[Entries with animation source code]
****
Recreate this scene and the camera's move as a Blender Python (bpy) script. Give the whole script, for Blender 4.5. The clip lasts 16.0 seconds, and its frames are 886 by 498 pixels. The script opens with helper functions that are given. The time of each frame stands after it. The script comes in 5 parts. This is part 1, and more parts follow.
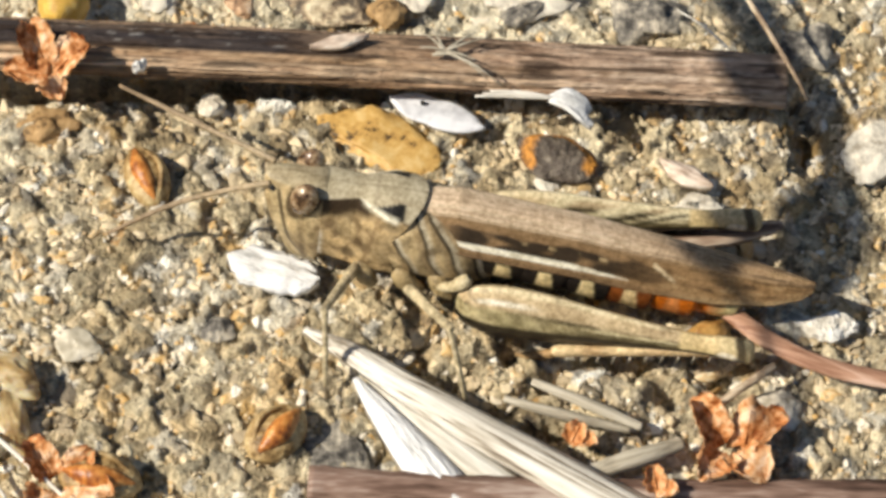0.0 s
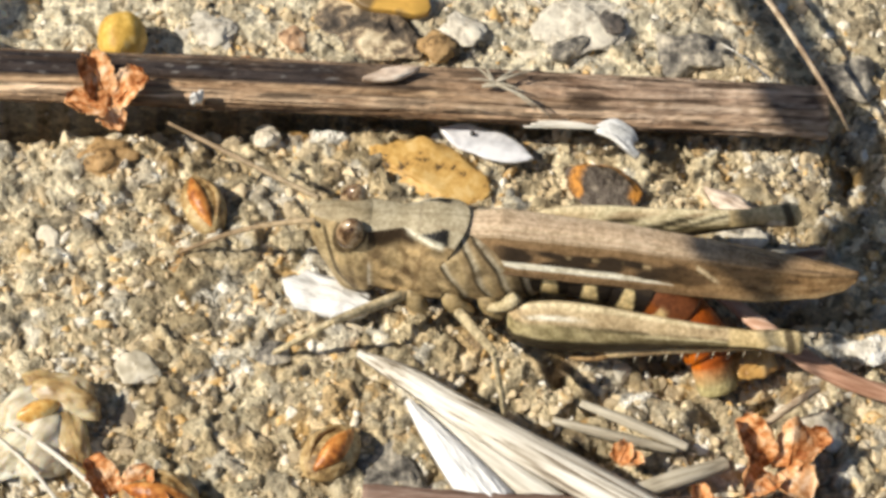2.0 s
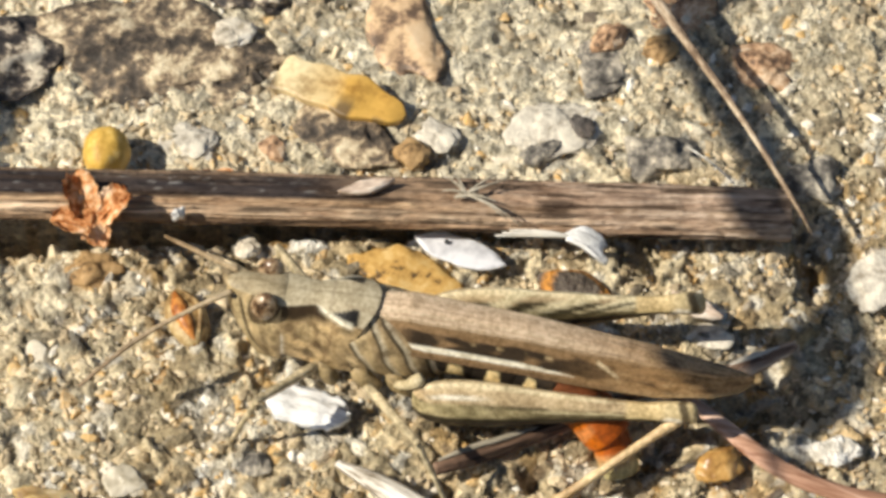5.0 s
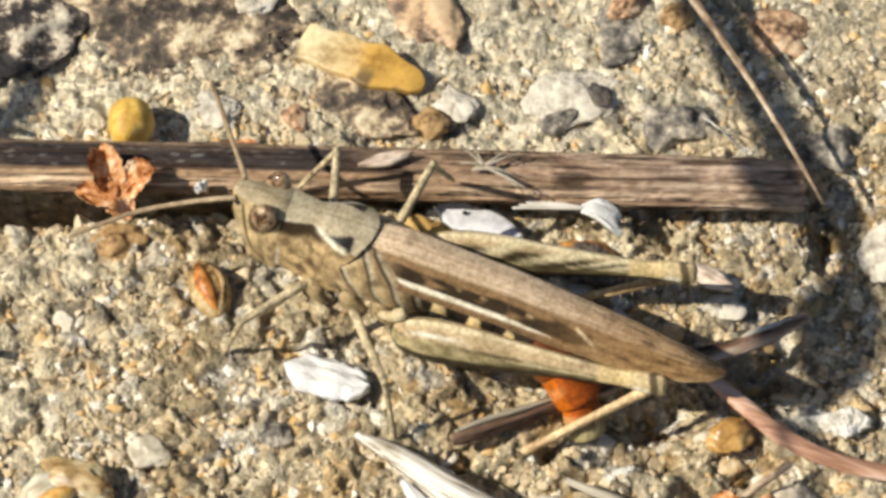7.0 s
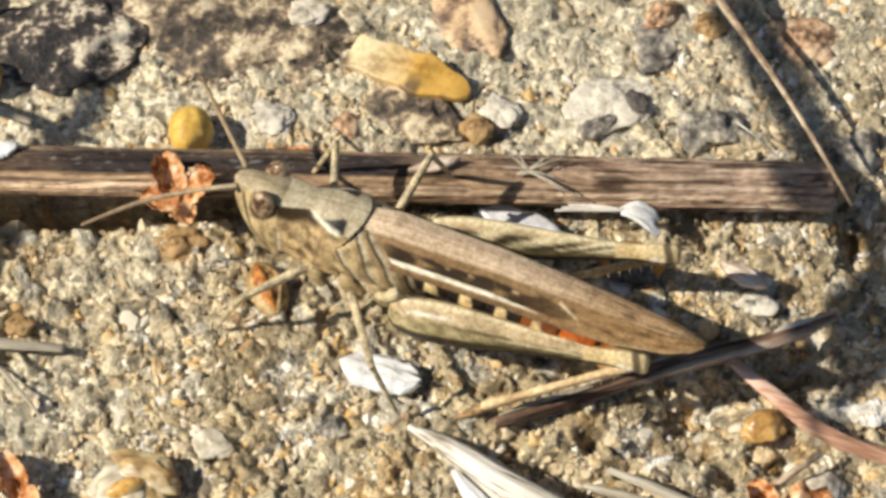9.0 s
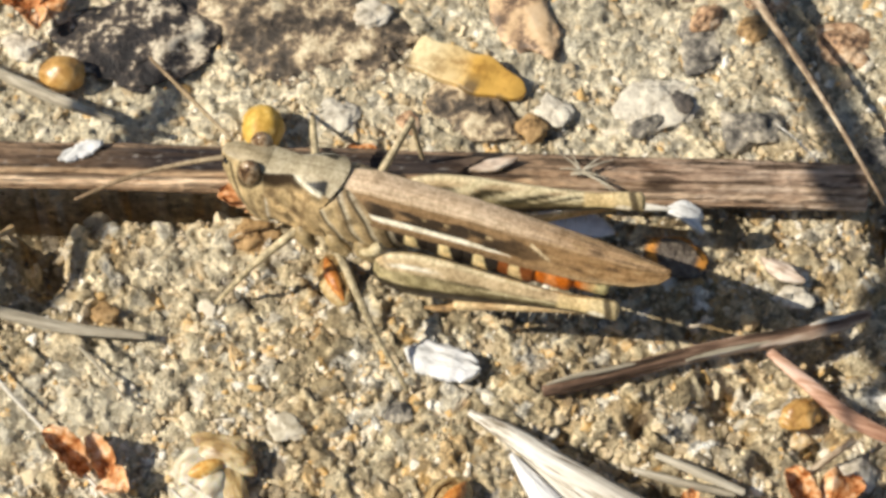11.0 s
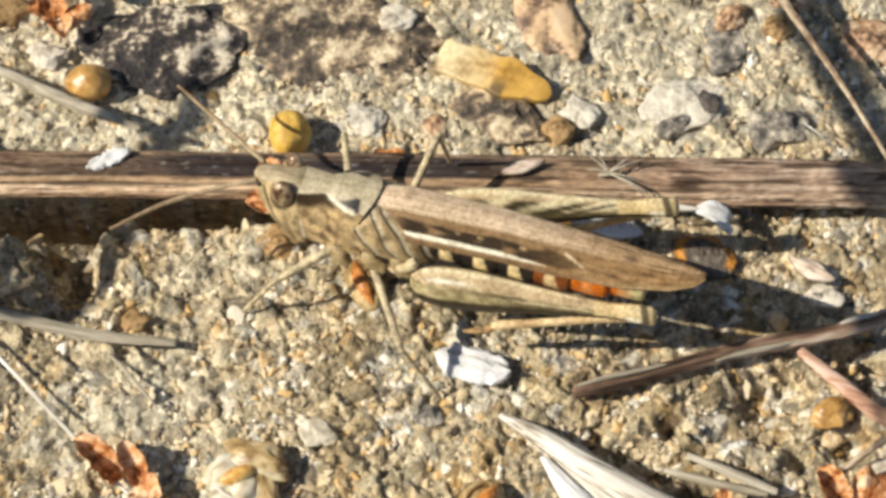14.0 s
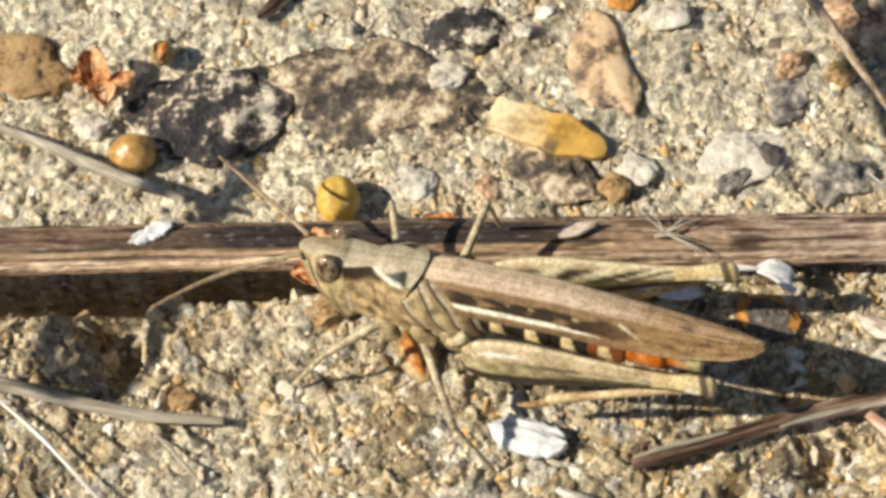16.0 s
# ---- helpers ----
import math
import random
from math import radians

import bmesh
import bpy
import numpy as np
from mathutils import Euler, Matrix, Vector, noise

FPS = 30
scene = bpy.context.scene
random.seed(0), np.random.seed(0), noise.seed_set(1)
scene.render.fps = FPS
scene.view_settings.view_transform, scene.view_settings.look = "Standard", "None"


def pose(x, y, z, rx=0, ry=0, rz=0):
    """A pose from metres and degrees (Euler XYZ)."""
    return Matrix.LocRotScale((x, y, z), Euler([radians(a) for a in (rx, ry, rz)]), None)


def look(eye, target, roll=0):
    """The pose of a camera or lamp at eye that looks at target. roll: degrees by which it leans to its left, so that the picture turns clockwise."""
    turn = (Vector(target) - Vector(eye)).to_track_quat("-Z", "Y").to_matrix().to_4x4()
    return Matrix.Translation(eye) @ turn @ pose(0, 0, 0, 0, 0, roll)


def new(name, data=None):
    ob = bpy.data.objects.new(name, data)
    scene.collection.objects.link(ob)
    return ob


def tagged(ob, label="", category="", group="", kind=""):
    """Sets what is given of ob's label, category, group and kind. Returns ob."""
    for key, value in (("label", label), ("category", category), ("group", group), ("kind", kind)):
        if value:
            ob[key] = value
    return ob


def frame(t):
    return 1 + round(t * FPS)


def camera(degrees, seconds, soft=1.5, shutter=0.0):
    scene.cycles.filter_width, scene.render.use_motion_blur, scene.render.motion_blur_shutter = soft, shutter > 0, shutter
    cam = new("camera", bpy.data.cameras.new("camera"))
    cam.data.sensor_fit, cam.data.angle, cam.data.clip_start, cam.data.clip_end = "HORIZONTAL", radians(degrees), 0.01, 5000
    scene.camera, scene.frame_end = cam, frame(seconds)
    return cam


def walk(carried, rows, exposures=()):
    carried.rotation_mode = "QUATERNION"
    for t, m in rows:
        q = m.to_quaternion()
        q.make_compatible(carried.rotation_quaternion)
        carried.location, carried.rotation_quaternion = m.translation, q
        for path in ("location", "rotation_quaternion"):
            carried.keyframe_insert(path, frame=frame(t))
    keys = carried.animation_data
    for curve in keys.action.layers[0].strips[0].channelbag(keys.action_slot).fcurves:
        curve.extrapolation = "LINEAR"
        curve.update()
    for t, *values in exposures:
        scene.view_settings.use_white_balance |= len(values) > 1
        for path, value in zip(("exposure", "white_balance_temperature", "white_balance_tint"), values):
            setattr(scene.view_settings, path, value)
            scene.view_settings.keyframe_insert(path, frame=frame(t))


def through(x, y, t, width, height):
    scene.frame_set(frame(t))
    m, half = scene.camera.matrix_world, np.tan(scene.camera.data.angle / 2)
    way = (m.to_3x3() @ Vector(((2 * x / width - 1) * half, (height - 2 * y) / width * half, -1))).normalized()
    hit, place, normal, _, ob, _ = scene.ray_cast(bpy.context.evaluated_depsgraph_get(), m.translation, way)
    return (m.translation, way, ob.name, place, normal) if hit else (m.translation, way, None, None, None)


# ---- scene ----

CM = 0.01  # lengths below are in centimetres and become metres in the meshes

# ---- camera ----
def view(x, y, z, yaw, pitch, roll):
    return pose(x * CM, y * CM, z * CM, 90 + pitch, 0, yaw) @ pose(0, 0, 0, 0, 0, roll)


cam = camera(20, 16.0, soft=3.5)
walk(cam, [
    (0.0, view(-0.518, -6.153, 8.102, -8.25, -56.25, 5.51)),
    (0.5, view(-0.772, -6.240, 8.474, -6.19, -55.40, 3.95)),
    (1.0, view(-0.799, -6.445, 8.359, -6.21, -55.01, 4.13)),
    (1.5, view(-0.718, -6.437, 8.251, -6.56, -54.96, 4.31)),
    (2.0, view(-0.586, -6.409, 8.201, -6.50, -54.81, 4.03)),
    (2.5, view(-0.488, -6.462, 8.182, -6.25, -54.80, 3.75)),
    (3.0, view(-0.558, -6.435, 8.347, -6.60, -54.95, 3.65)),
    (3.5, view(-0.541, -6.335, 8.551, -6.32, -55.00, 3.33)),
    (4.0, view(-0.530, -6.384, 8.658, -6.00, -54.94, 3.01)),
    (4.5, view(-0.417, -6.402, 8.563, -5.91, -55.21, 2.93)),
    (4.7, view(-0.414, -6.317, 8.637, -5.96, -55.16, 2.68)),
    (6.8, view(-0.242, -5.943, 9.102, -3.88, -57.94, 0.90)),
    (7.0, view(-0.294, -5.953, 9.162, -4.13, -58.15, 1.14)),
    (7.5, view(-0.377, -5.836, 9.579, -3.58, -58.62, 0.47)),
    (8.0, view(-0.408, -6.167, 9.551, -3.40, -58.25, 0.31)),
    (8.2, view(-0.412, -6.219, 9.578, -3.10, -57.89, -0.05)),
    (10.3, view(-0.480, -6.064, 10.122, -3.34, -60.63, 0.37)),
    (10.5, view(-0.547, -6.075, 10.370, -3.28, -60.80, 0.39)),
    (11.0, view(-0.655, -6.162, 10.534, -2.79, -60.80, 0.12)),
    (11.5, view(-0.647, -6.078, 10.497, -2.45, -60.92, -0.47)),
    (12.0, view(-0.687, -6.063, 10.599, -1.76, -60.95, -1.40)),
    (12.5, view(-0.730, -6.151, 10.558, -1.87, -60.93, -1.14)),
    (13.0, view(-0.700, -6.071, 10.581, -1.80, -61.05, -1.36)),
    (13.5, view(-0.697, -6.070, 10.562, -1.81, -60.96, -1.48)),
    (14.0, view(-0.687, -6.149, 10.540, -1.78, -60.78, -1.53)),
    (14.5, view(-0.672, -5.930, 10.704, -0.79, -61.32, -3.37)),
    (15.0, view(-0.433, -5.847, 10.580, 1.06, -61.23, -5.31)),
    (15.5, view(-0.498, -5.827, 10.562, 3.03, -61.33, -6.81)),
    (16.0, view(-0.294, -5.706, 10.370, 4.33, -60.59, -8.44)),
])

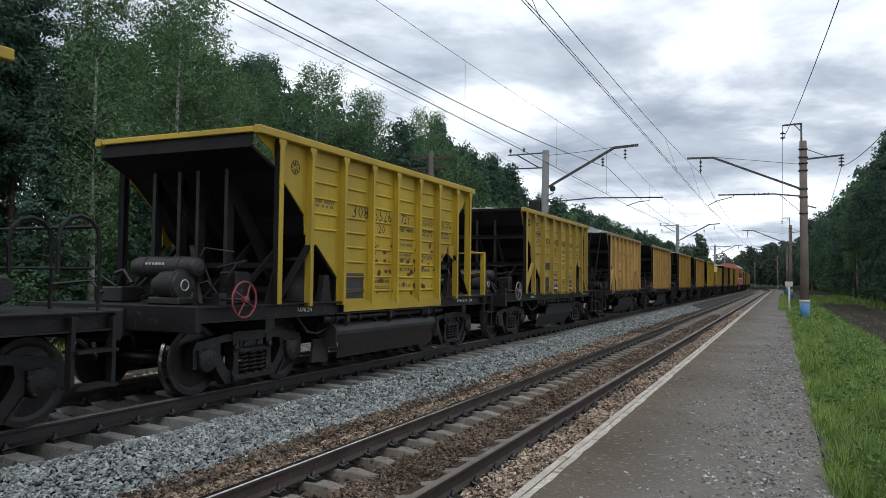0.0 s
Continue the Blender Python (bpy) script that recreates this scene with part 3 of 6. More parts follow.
****
Which lines above run from the one containing "ob[key] = value" down to the one containing "scene.view_settings.use_white_balance |= len(values)"? Repeat exactly those, both ends included, and nothing else.

**FULL OUTPUT**
            ob[key] = value
    return ob


def frame(t):
    return 1 + round(t * FPS)


def camera(degrees, seconds, soft=1.5, shutter=0.0):
    scene.cycles.filter_width, scene.render.use_motion_blur, scene.render.motion_blur_shutter = soft, shutter > 0, shutter
    cam = new("camera", bpy.data.cameras.new("camera"))
    cam.data.sensor_fit, cam.data.angle, cam.data.clip_start, cam.data.clip_end = "HORIZONTAL", radians(degrees), 0.01, 5000
    scene.camera, scene.frame_end = cam, frame(seconds)
    return cam


def walk(carried, rows, exposures=()):
    carried.rotation_mode = "QUATERNION"
    for t, m in rows:
        q = m.to_quaternion()
        q.make_compatible(carried.rotation_quaternion)
        carried.location, carried.rotation_quaternion = m.translation, q
        for path in ("location", "rotation_quaternion"):
            carried.keyframe_insert(path, frame=frame(t))
    keys = carried.animation_data
    for curve in keys.action.layers[0].strips[0].channelbag(keys.action_slot).fcurves:
        curve.extrapolation = "LINEAR"
        curve.update()
    for t, *values in exposures:
        scene.view_settings.use_white_balance |= len(values) > 1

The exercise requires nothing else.